Утром они расстались с тем, чтобы встретиться уже в театре. Мусоргский еще должен был проверить, все ли из его друзей и знакомых получили место на представлении. Потом он заскочил к Шестаковой, принес тот самый том Пушкина, с вклеенными листами, куда вписывал либретто. На книге надписал: «Вот Вам, голубушка Людмила Ивановна, оконченная работа, чему Вы были свидетельницей. 27 января 1874 г. Модест Мусоргский».

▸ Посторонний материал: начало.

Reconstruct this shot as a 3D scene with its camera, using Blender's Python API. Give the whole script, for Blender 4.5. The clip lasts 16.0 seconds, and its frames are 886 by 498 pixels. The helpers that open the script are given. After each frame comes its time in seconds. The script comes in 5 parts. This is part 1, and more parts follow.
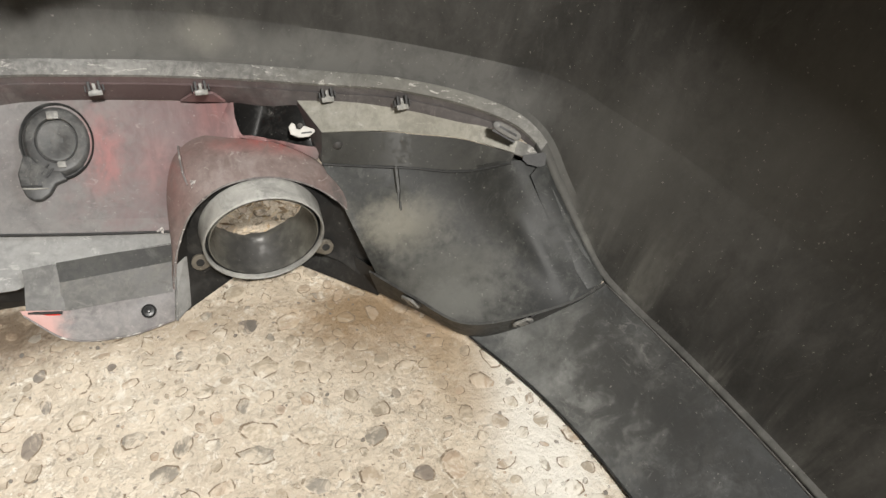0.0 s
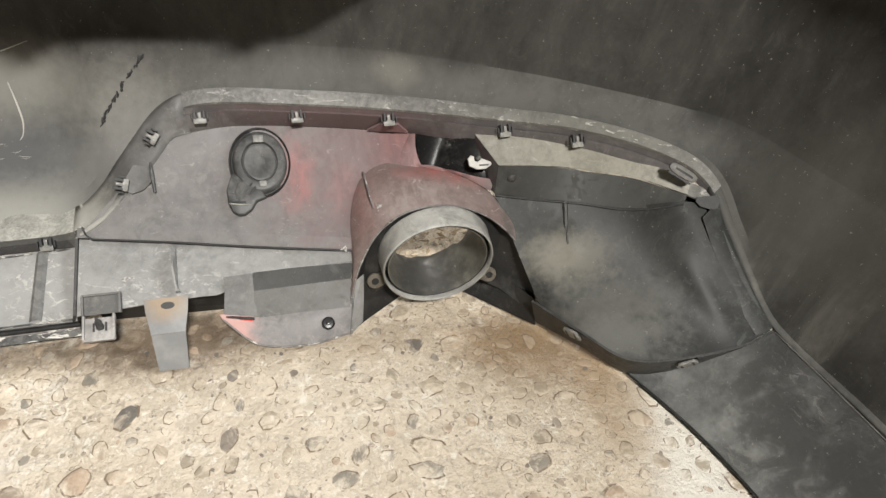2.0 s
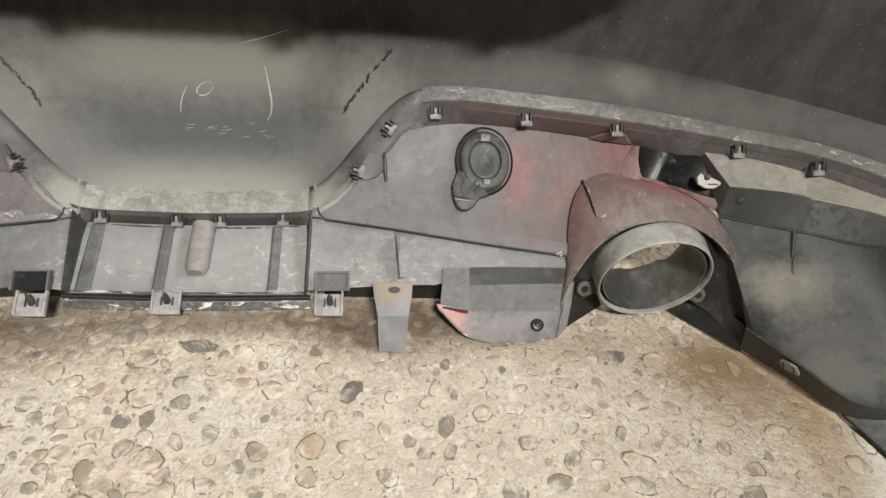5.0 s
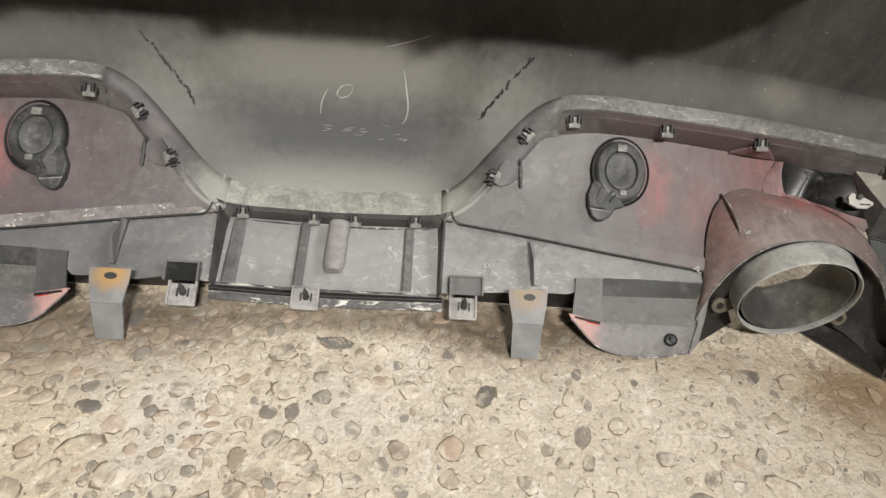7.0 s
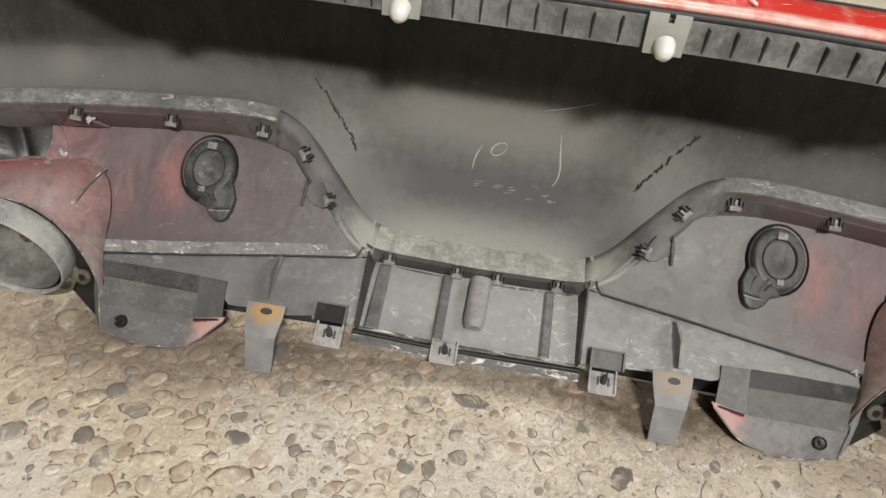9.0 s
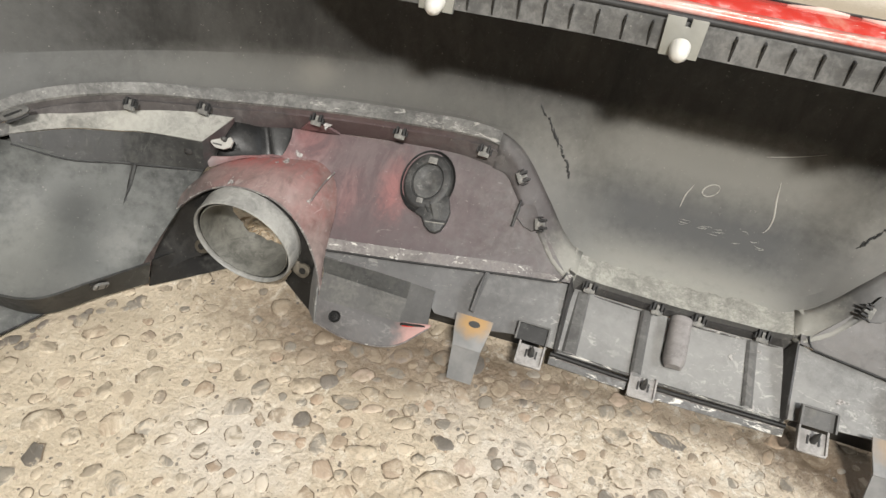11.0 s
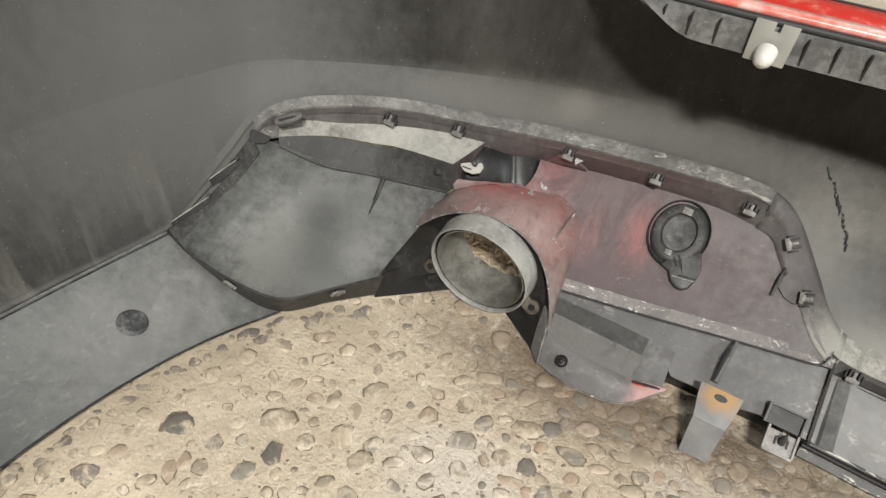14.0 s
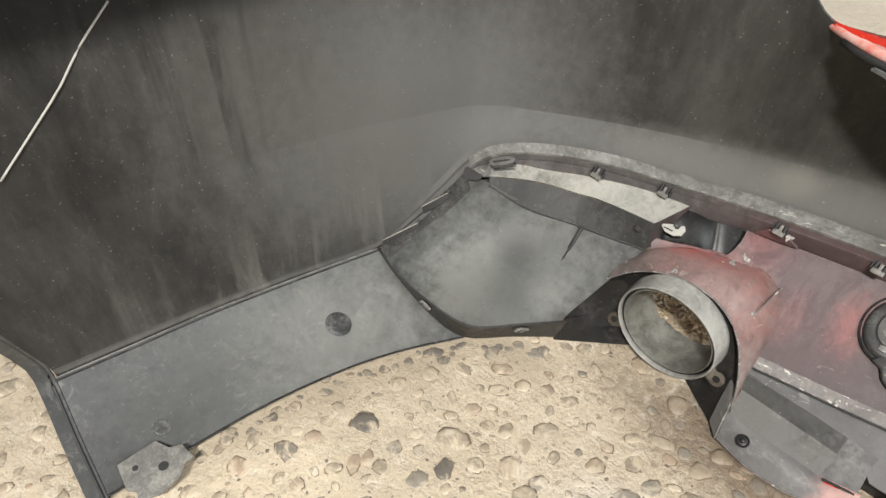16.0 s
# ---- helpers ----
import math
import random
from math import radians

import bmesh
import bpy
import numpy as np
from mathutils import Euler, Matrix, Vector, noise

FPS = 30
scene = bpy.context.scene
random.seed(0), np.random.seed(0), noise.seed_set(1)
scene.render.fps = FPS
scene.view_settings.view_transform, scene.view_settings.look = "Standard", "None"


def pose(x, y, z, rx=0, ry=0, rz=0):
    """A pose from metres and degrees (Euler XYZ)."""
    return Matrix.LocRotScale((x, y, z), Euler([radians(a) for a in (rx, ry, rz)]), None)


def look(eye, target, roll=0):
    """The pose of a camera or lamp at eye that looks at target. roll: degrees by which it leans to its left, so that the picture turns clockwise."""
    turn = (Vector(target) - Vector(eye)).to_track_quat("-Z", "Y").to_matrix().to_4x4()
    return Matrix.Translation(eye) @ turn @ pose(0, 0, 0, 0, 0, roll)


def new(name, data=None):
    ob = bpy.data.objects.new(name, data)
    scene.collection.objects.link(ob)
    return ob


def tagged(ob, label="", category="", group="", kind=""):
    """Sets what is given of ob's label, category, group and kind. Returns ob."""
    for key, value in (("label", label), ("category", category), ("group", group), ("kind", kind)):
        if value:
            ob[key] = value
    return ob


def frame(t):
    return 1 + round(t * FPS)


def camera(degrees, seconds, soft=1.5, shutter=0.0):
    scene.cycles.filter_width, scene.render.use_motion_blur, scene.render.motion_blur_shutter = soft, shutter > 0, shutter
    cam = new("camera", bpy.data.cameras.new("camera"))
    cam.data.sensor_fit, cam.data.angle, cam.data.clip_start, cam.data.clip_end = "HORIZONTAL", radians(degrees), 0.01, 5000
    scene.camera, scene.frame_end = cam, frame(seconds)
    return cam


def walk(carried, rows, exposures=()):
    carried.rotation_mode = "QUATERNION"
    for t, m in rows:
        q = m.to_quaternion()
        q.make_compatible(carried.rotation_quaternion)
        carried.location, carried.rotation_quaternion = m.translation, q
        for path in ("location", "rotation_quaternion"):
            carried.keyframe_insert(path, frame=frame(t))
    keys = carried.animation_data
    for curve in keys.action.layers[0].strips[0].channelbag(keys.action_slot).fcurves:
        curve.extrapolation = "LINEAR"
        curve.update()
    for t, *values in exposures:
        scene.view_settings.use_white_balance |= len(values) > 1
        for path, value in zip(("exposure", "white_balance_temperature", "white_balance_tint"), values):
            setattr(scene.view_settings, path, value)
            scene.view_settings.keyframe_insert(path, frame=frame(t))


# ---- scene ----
cam = camera(70.0, 16.0)
# seconds, place in metres, turn in degrees
ROWS = [
    (0, 0.4283, -0.6156, 0.5518, 44.94, -7.95, -21.82),
    (0.5, 0.4037, -0.6121, 0.5549, 45.60, -7.18, -19.93),
    (1, 0.3770, -0.6089, 0.5569, 45.99, -6.59, -17.93),
    (1.5, 0.3580, -0.6055, 0.5580, 46.22, -5.95, -16.16),
    (2, 0.3317, -0.6010, 0.5573, 46.66, -5.78, -14.10),
    (2.5, 0.3135, -0.5984, 0.5606, 46.94, -5.70, -11.61),
    (3, 0.2846, -0.5942, 0.5573, 47.19, -5.69, -10.25),
    (3.5, 0.2647, -0.5876, 0.5586, 47.17, -5.16, -8.85),
    (4, 0.2384, -0.5833, 0.5566, 46.06, -5.05, -7.05),
    (4.2, 0.2230, -0.5853, 0.5529, 46.02, -5.28, -6.43),
    (6.3, 0.1412, -0.5708, 0.5539, 45.05, -4.17, -1.46),
    (6.5, 0.1250, -0.5726, 0.5527, 45.16, -4.30, -0.96),
    (7, 0.0918, -0.5762, 0.5501, 45.54, -4.12, 0.33),
    (7.5, 0.0655, -0.5784, 0.5513, 45.30, -4.04, 2.28),
    (8, 0.0446, -0.5753, 0.5424, 45.63, -3.98, 2.79),
    (8.5, 0.0113, -0.5658, 0.5497, 46.05, -4.84, 4.05),
    (9, -0.0057, -0.5491, 0.5818, 46.21, -4.70, 8.58),
    (9.5, -0.0401, -0.5666, 0.5962, 48.49, -6.54, 13.96),
    (10, -0.1032, -0.5567, 0.5963, 46.37, -7.01, 16.27),
    (10.2, -0.1086, -0.5698, 0.5835, 47.48, -5.78, 16.27),
    (12.3, -0.2306, -0.6023, 0.5802, 46.62, -5.14, 22.30),
    (12.5, -0.2369, -0.6048, 0.5780, 46.88, -4.93, 22.88),
    (13, -0.2518, -0.6082, 0.5767, 46.87, -4.84, 24.12),
    (13.5, -0.2710, -0.6082, 0.5781, 46.28, -4.67, 27.46),
    (14, -0.2964, -0.6067, 0.5796, 46.82, -3.80, 31.06),
    (14.5, -0.3107, -0.6109, 0.5919, 47.36, -2.87, 35.12),
    (15, -0.3192, -0.6276, 0.5960, 49.02, -1.49, 38.34),
    (15.5, -0.3231, -0.6389, 0.6027, 49.14, -1.26, 41.98),
    (16, -0.3241, -0.6539, 0.6065, 49.16, -1.35, 46.95),
]
walk(cam, [(t, pose(x, y, z, rx, ry, rz)) for t, x, y, z, rx, ry, rz in ROWS],
     ((0, 0.0), (1.5, -0.02), (3.5, -0.13), (4.2, -0.20), (6.3, -0.26), (7, -0.27), (7.5, -0.34), (8, -0.38), (9, -0.49), (9.6, -0.22), (10.2, -0.15), (12.5, -0.24), (14, -0.30), (14.5, -0.30), (15.5, -0.20), (16, -0.10)))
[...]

Теперь можно было собираться. Он еще не знал, какое испытание ждет его в этот вечер.

* * *

Зал ломился. Мусоргский впервые видел, сколько народа собрала его опера. Далее — все столь знакомое: звуки вступления, пристав, хор «На кого ты нас покидаешь…», реплики из народа: «Митюх, а, Митюх, чего орём?»… Декорации были взяты с постановки драмы Пушкина «Борис Годунов», которая шла в 1870-м. Они впечатляли. Постарался здесь, конечно, сам директор императорских театров, Степан Александрович Гедеонов. Казалось, что спектакль поставлен не просто «щедро», но даже «с роскошью».

Голенищев-Кутузов потом припомнит, что первую сцену публика слушала настороженно, со второй — начался шумный успех: автора вызывали после каждого действия, по нескольку раз. Вызывать будут и актеров: саму героиню дня, Платонову, Бориса — Мельникова, Варлаама — Петрова… В газетных отчетах, впрочем, заметили: и первая сцена прошла более чем успешно. И все же внешний успех музыкальной драмы, очевидный, по тем временам — редкий, скрывал и другую драму — восприятия.

В антракте, после сцены у фонтана, Людмила Ивановна Шестакова захотела повидать Платонову, сказать ей несколько добрых слов. Подходя к уборной — услышала, как ее распекает всегда благоволившей певице великий князь Константин Николаевич:

— И вам нравится эта музыка, так что вы взяли оперу в свой бенефис? — В голосе князя клокотала ярость.

— Нравится, Ваше Высочество, — просто ответила Платонова.

— Вот что я вам скажу, сударыня! — Константин Николаевич уже не мог сдерживаться, переходя на крик. — Это позор на всю Россию, а не опера!